**Given exercise:** Below are the records; pull every line that includes "with".

(Rows from a dataset of clips and code)
══════════════════════════════
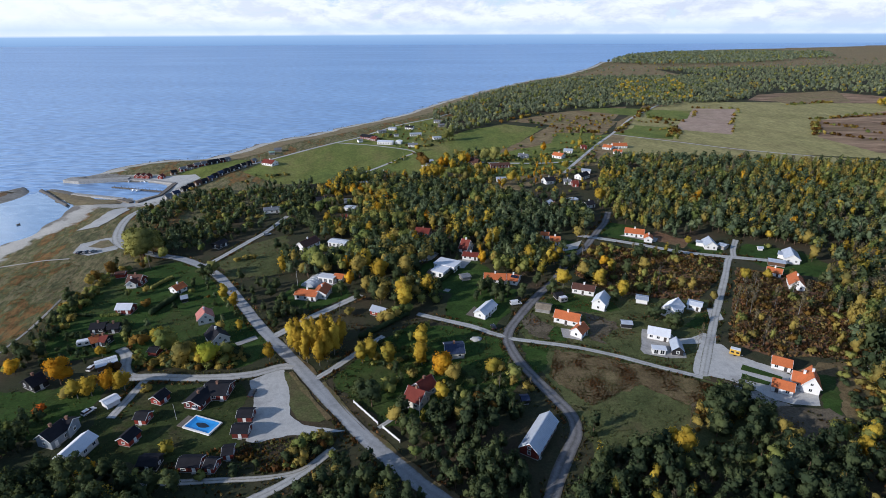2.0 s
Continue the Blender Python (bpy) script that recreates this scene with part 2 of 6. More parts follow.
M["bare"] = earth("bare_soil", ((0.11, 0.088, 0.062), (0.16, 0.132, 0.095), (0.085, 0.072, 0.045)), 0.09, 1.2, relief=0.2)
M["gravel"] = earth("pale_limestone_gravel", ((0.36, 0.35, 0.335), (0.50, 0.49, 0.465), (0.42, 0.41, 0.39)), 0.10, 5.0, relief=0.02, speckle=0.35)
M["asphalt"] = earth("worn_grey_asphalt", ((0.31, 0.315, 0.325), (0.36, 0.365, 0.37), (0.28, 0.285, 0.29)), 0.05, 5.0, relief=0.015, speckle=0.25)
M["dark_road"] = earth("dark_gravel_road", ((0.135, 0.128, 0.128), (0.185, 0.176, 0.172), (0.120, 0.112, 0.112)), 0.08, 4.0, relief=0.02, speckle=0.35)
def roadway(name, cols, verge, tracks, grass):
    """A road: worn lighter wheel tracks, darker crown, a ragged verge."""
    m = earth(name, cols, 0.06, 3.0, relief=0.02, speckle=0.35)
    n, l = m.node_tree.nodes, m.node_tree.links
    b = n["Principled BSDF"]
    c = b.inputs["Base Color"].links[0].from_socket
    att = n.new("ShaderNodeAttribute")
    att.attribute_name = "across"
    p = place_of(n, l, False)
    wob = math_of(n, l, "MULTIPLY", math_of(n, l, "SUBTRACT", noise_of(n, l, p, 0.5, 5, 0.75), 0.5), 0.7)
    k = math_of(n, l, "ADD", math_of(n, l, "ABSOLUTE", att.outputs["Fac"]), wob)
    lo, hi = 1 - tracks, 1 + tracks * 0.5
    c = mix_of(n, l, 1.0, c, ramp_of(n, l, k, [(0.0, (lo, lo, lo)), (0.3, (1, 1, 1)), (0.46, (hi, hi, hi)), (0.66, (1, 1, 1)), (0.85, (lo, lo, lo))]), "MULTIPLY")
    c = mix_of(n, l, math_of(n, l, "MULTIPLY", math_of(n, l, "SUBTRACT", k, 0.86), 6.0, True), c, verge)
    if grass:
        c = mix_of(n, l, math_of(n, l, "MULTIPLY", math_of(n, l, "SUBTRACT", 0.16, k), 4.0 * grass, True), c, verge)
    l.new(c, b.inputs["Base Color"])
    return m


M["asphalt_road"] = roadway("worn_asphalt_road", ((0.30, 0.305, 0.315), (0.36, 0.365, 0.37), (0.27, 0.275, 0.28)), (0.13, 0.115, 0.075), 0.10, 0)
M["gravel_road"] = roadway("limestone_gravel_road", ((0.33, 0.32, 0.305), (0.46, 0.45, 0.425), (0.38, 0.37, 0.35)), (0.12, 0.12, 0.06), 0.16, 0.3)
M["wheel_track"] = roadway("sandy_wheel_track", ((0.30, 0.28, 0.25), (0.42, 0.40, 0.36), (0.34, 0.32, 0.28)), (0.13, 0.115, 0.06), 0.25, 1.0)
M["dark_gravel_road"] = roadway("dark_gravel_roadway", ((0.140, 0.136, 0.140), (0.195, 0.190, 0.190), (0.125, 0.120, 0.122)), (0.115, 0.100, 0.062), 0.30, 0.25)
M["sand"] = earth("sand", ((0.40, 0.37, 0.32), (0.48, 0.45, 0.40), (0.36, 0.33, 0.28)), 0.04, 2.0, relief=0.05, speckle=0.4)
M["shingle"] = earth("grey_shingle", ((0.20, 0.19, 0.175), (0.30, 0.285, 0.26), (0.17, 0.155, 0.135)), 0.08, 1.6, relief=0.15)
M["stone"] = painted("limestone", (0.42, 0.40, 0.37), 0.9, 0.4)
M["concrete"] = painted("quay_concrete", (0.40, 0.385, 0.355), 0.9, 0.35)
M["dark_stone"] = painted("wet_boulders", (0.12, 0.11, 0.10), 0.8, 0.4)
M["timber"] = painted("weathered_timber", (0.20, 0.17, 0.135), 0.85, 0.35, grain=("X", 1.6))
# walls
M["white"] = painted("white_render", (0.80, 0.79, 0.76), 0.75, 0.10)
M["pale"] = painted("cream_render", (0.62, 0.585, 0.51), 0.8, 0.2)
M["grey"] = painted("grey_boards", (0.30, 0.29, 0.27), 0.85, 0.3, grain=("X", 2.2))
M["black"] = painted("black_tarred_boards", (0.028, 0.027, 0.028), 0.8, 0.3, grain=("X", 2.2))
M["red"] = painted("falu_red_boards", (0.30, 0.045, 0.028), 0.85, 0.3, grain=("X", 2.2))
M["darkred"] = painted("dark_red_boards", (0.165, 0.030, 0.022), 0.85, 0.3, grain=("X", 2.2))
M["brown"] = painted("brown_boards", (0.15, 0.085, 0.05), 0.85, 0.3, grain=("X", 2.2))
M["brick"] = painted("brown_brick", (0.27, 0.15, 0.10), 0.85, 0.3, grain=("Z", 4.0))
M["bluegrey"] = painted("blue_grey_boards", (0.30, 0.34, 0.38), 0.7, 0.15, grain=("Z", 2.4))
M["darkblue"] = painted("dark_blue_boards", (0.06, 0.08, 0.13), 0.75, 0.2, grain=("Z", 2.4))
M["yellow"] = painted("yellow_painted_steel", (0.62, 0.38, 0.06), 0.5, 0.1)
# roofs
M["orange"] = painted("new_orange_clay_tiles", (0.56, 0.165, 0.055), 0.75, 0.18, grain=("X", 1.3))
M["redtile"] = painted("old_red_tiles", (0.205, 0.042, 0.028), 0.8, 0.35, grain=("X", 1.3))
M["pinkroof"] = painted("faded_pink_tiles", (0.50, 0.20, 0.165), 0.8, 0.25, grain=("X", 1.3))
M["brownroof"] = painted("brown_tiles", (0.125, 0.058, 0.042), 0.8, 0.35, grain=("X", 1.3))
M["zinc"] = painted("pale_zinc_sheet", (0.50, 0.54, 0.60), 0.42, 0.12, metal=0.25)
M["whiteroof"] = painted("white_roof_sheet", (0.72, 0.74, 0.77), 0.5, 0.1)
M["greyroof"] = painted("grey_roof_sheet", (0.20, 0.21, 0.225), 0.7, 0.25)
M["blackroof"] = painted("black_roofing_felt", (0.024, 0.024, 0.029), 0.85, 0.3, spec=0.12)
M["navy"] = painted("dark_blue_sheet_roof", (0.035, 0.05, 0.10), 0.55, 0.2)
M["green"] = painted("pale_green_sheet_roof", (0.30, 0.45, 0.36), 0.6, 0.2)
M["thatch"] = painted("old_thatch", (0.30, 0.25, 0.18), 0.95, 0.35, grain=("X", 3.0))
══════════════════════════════
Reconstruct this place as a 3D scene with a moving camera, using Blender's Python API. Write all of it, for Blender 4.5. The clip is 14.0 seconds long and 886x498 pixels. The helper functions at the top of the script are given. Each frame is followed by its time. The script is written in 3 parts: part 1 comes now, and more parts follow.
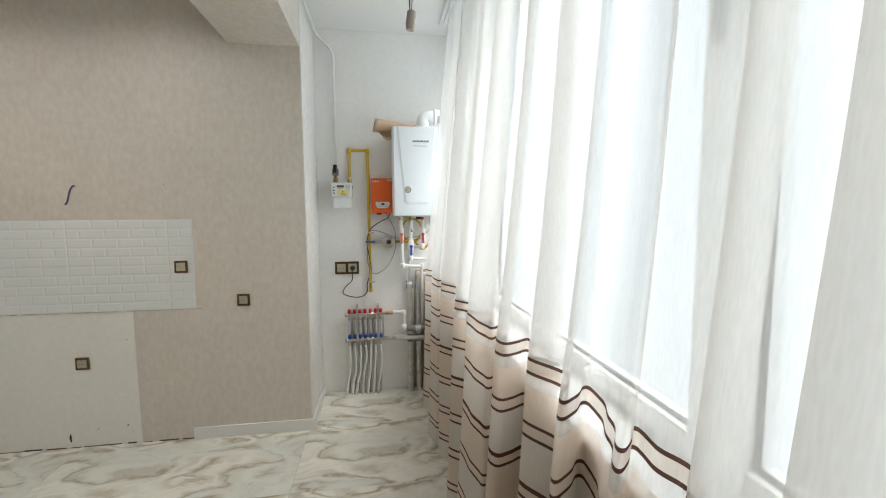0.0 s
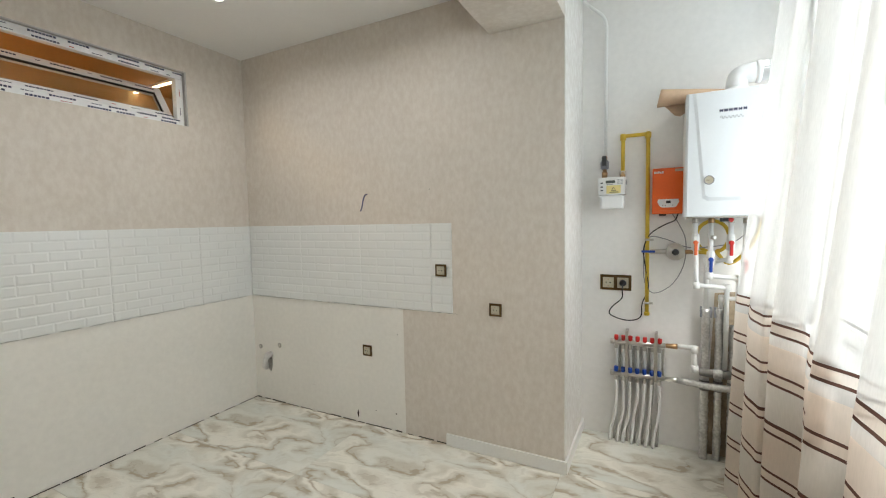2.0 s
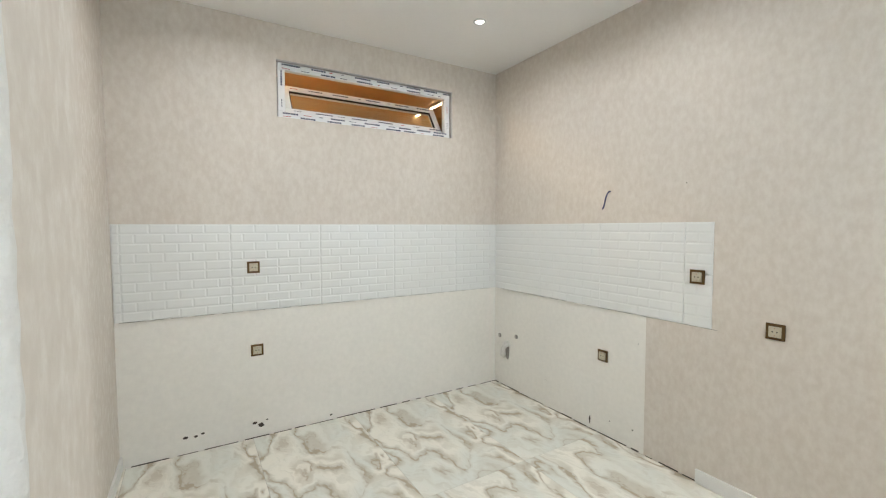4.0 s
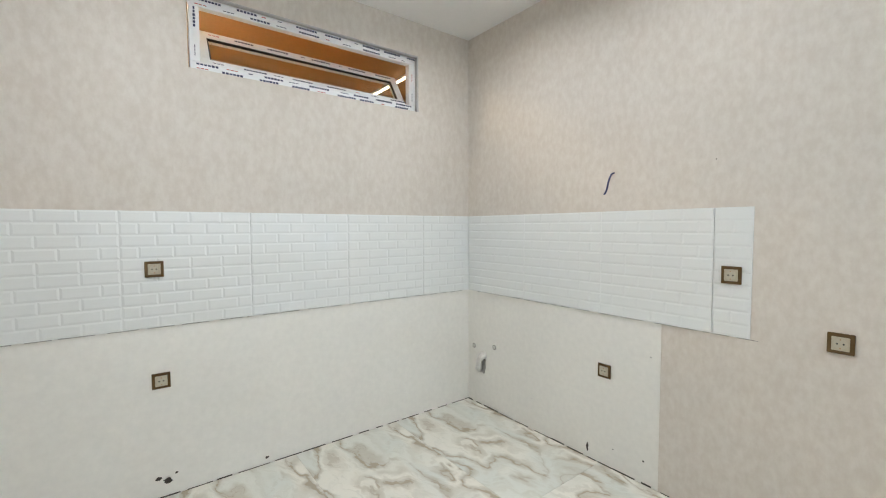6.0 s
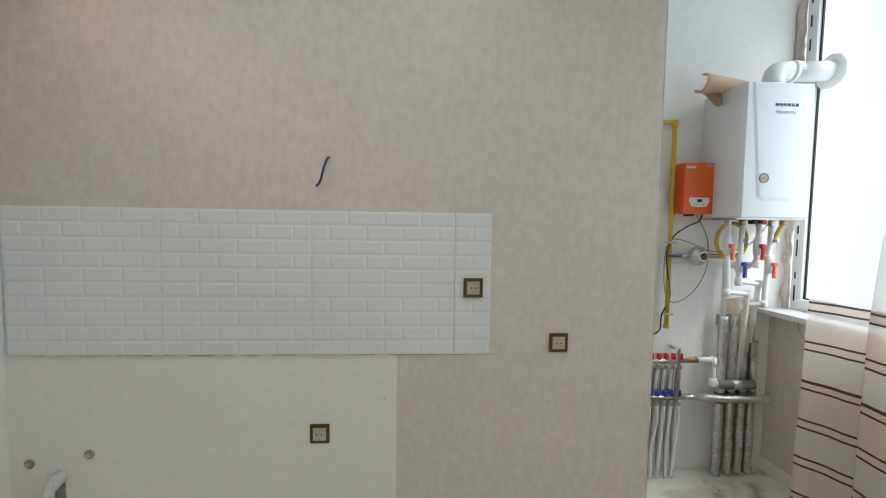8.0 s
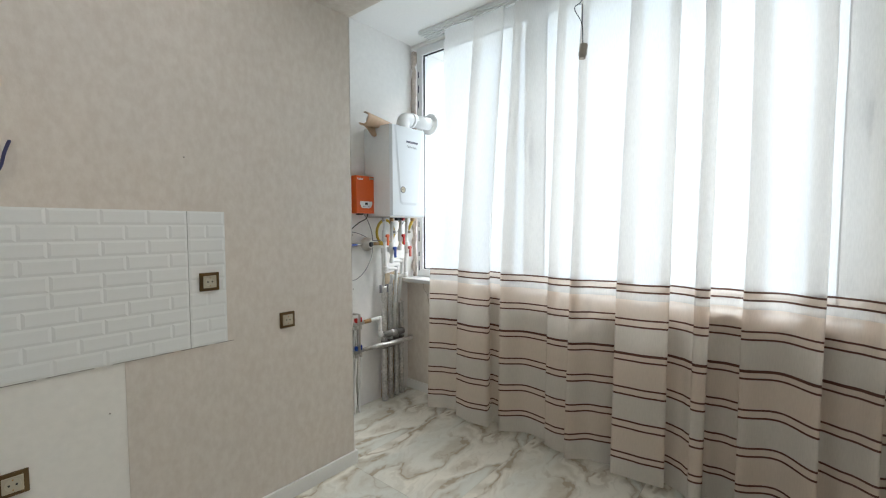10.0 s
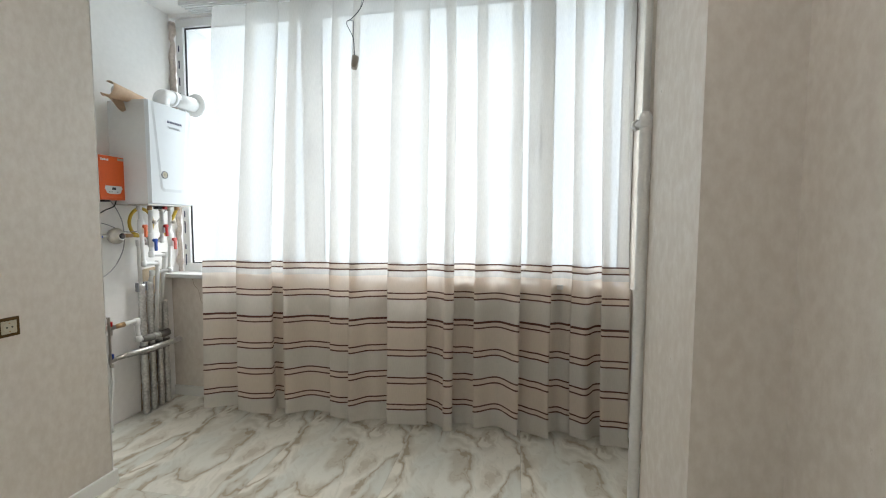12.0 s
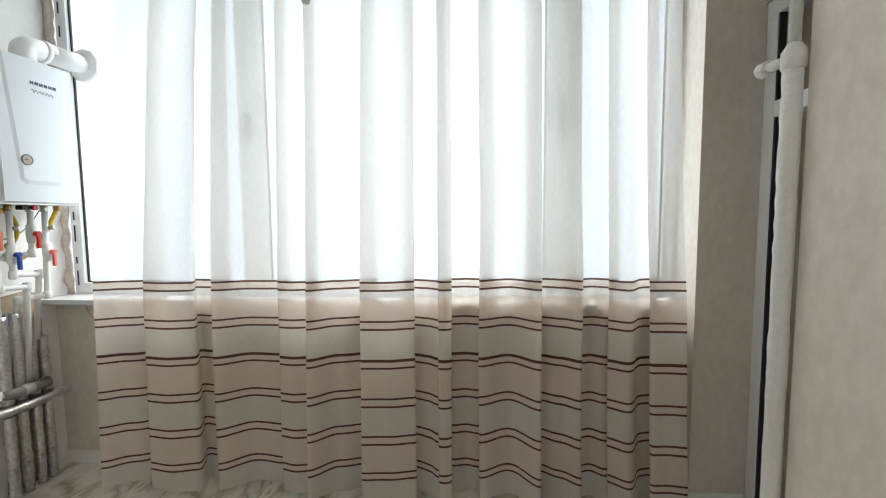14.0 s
══════════════════════════════
**Solution for this task:**
Continue the Blender Python (bpy) script that recreates this scene with part 2 of 6. More parts follow.
Reconstruct this place as a 3D scene with a moving camera, using Blender's Python API. Write all of it, for Blender 4.5. The clip is 14.0 seconds long and 886x498 pixels. The helper functions at the top of the script are given. Each frame is followed by its time. The script is written in 3 parts: part 1 comes now, and more parts follow.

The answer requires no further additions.